Inventory lists aren’t the sexiest topic in event planning, but these documents are essential, and a massive safety net to ensure all of your ducks are in a row.
So You’ve Placed an Order, Now What?
Once Event Goals are defined, the Event Deck is underway and your first order is placed, it’s time to start an inventory list.
Open an Excel spreadsheet (my first choice) or a Word document, and create headers for each section of the event. Think in terms of flow, such as the Ceremony, Cocktail Hour, Dinner, and Dancing.
Then, create subcategories for vignettes. If the photo booth is living in the dancing component of the event, and you’ve ordered props, include that as a subsection under Dancing. Or, if you’re planning a dessert display, and ordered specialty tiered cake stands or donut holders, include that as a subsection of Dinner.
Don’t simply keep like items together. If you’ve ordered three different types of cocktail napkins and plan to use them in tandem with certain parts of the event, list them separately under the subsection of the event they are intended for use.
Let’s use a brief example of an inventory list for a Jewish wedding ceremony with an outdoor venue. The below list includes items the couple may be responsible for providing.
|Guest Arrival||– Yarmulkes|
– Basket for Yarmulkes (Ushers to Distribute)
– Basket for Parasols (Self-Standing)
– Serving Tray for Fans (Staff to Distribute)
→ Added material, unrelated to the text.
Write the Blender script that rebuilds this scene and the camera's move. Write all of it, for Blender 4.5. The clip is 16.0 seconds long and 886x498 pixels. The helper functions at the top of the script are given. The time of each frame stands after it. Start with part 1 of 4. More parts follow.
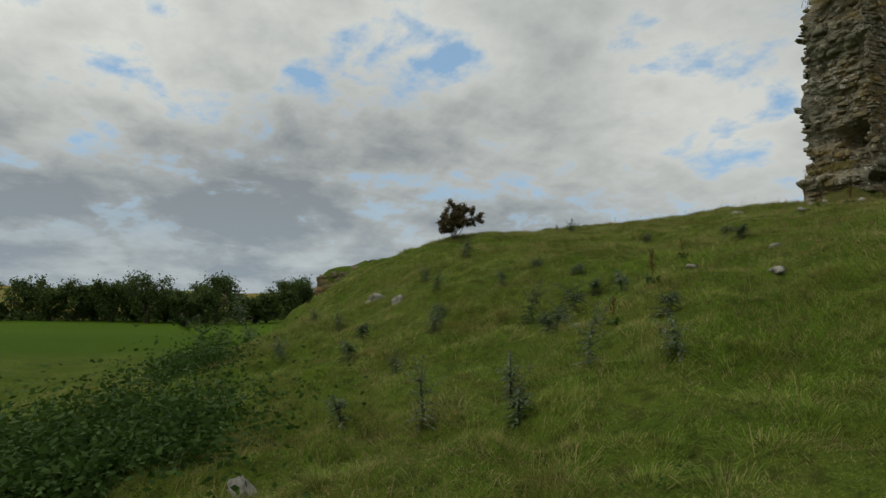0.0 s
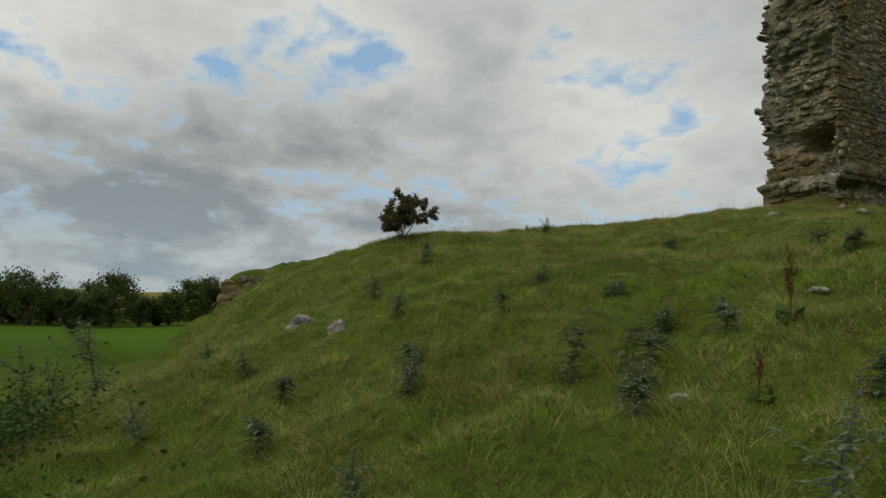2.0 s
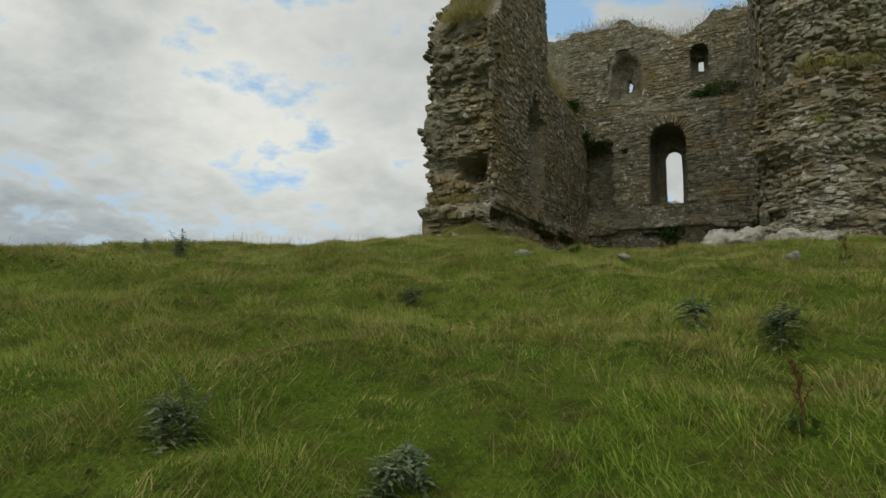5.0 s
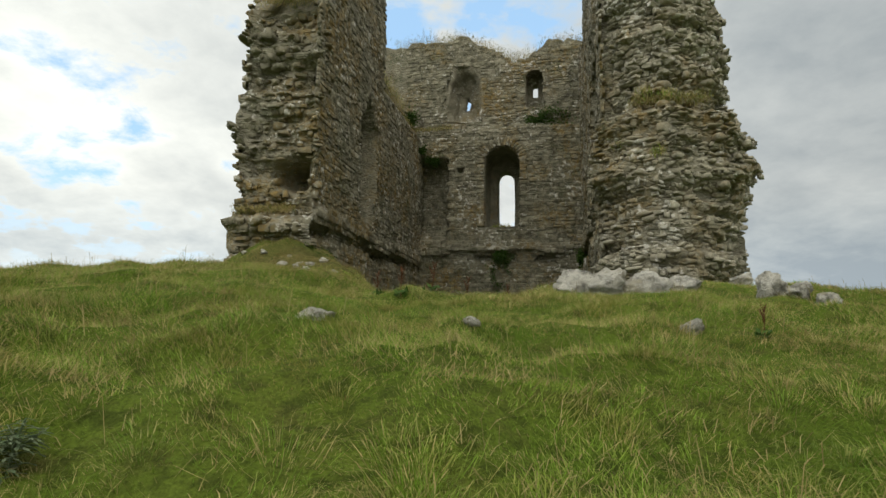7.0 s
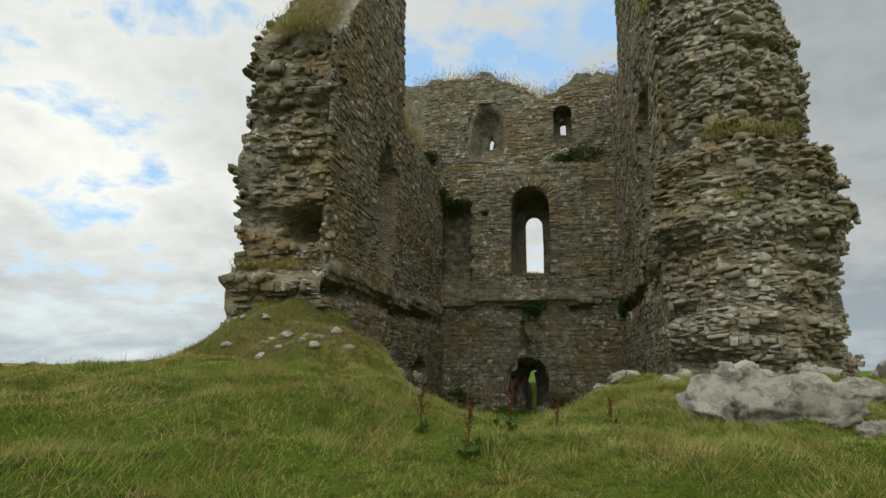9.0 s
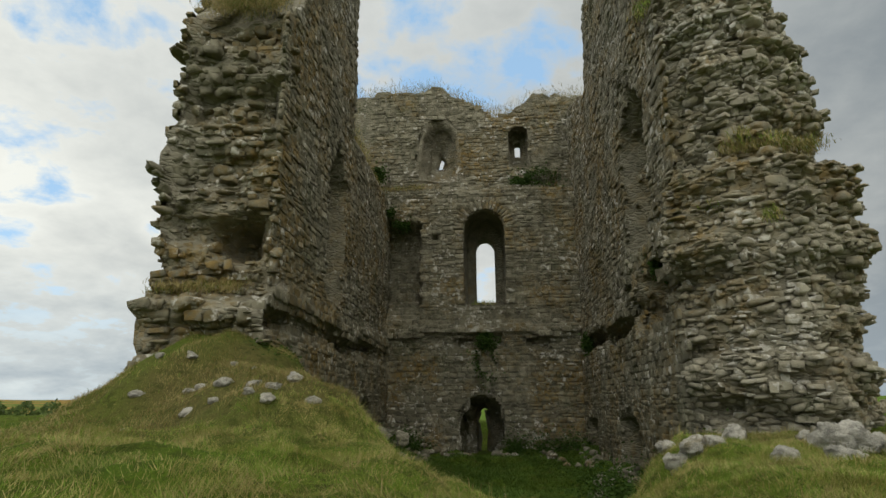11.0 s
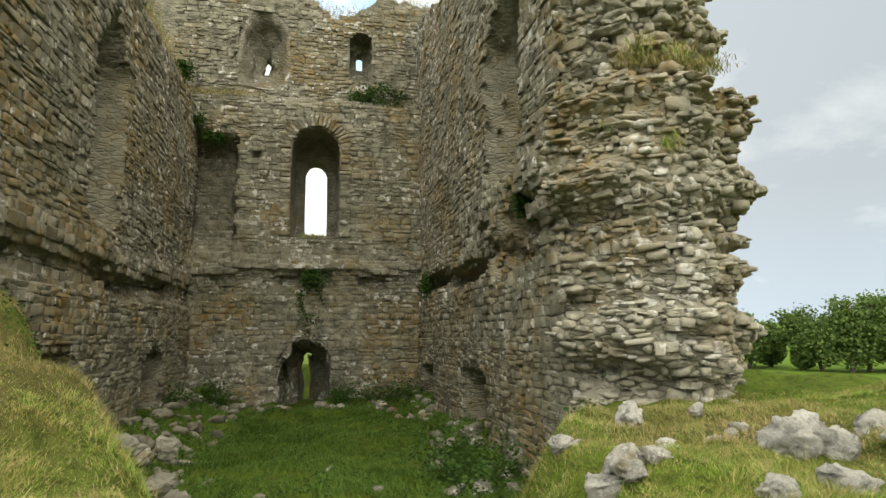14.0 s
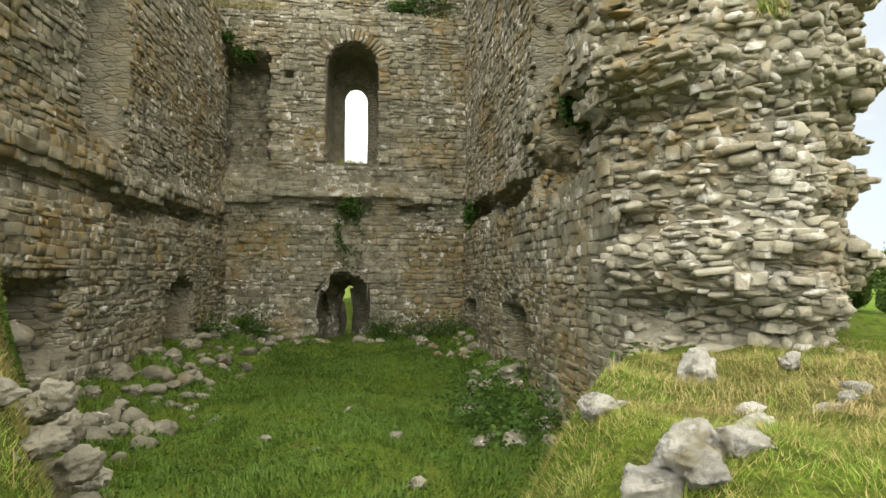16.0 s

– Benchers (Ushers to Distribute)
|Under the Chuppah||– Tallit|
– A-Frame for Ketubah
– Wine Glass
– Kosher Wine
– Breaking Glass
– Small Table
– Matches for Candles
From the above example, it’s easy to see how quickly items can accumulate on an inventory list. It’s not just about listing the item itself, it’s also about listing what vessel the item will live in, if it needs to sit atop something like a table or be distributed by someone like an usher or staff member. The process of creating an inventory list is a vital part of sorting out these details, to ensure everything you need is being accounted for.
Tailor the Inventory List
Adjust the format of the inventory list to fit the complexity of your event, so that it accounts for all moving parts.
Depending on the scope and scale of the event, the inventory list could be much more extensive.
Let’s say rental orders were involved; the tables ordered from one source, the linens derived from another, and all serviceware was ordered from a different provider. We would then insert an additional column to add the source of each item.
Or, let’s say the above list was not being provided by the couple alone. Perhaps the Rabbi was supplying the Ketubah, the couple was responsible for the guest arrival items, and their parents were providing some items for under the chuppah, but the venue agreed to supply the table and frame for the Ketubah. This would also garner the need for an additional column to list the source.
Turn it into a Checklist
Put the final inventory list to use when you start to receive or group together supplies. Don’t rely on order confirmations and shipment notifications alone to account for inventory. Make sure it arrives in-hands before officially checking it off the list.
On the event day, the inventory list can be a great place of reference when gathering all the items for a vignette, or when walking through to ensure all items are accounted for.